As you enter the Center for the Arts Black Box Theatre, you can’t help but notice something out of place.

The audience takes their seats, and two girls dressed in school uniforms come from behind the curtains and start to doodle all over the floor with chalk. Before the lights even go up, Elon’s Department of Performing Arts submerges the audience into the world of “The Children’s Hour.”

This is the first time Elon has performed “The Children’s Hour,” a controversial play written by Lillian Hellman that first premiered onstage in 1934. Throughout the performance, the ensemble strategically incorporates bits of the show’s rich and extensive history, giving the audience a taste of why the show is so controversial and how Hellman approached the critics of her bold choices that pushed boundaries too far for her time. The entire cast of the Broadway revival was even arrested due to “obscenity.” However, Hellman’s perseverance through negative press and true belief in her own work led the play to live on after all of these years.

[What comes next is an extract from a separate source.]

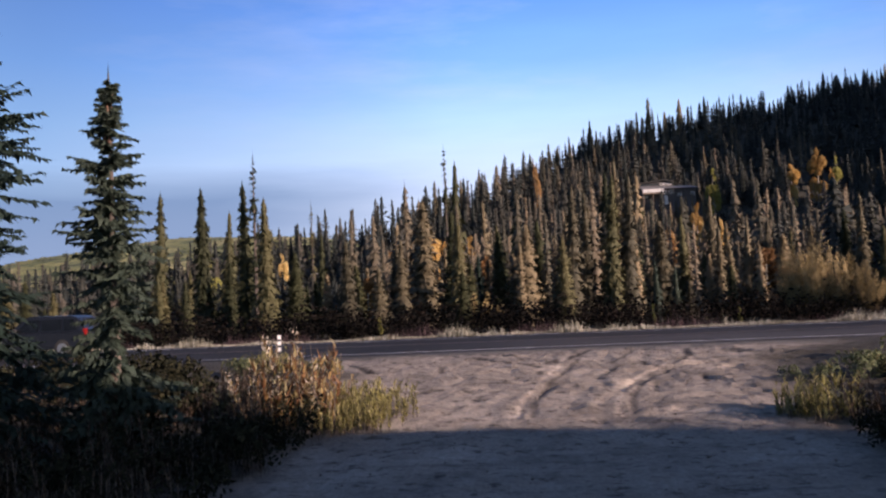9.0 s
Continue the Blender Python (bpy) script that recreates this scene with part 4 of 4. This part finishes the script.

While the message, scenic design and costumes are all beautiful, the standout aspect of this show was definitely the performances. “The Children’s Hour” showcases an array of talent, with every cast member staying at the top of their game throughout the entire show.

Standout performances include junior Leah Greene as Mary, the devious antagonist of the show who singlehandedly manages to turn an entire town against her two school teachers. Greene’s perfect delivery of a spoiled and cruel character made her easy to hate, which ultimately means that she did her job effectively.

First-year Bonnie Flannery also gave an equally hilarious yet heartbreaking performance as Rosalie, and senior Victoria Webster’s biggest accomplishment was her ability to pull off playing an older woman while keeping her performance realistic and believable.

That being said, the two show stealers were really juniors Maggie Kittner and Ariadne Vickers-Davis who played Karen and Martha respectively. Both actresses had to tackle playing two very complex characters who have to go through a deep array of emotions, and carry the weight of the show’s most controversial aspect. Yet, both Kittner and Vickers-Davis were able to execute these roles perfectly, and their hard work is made evident.

“The Children’s Hour” at its core is a perfect example of how lucky Elon is to have such talented people involved in its Department of Performing Arts, both on and offstage. Taking on such a challenging and controversial piece was a risky move that could’ve easily fallen flat, but Elon’s production was nothing short of fantastic.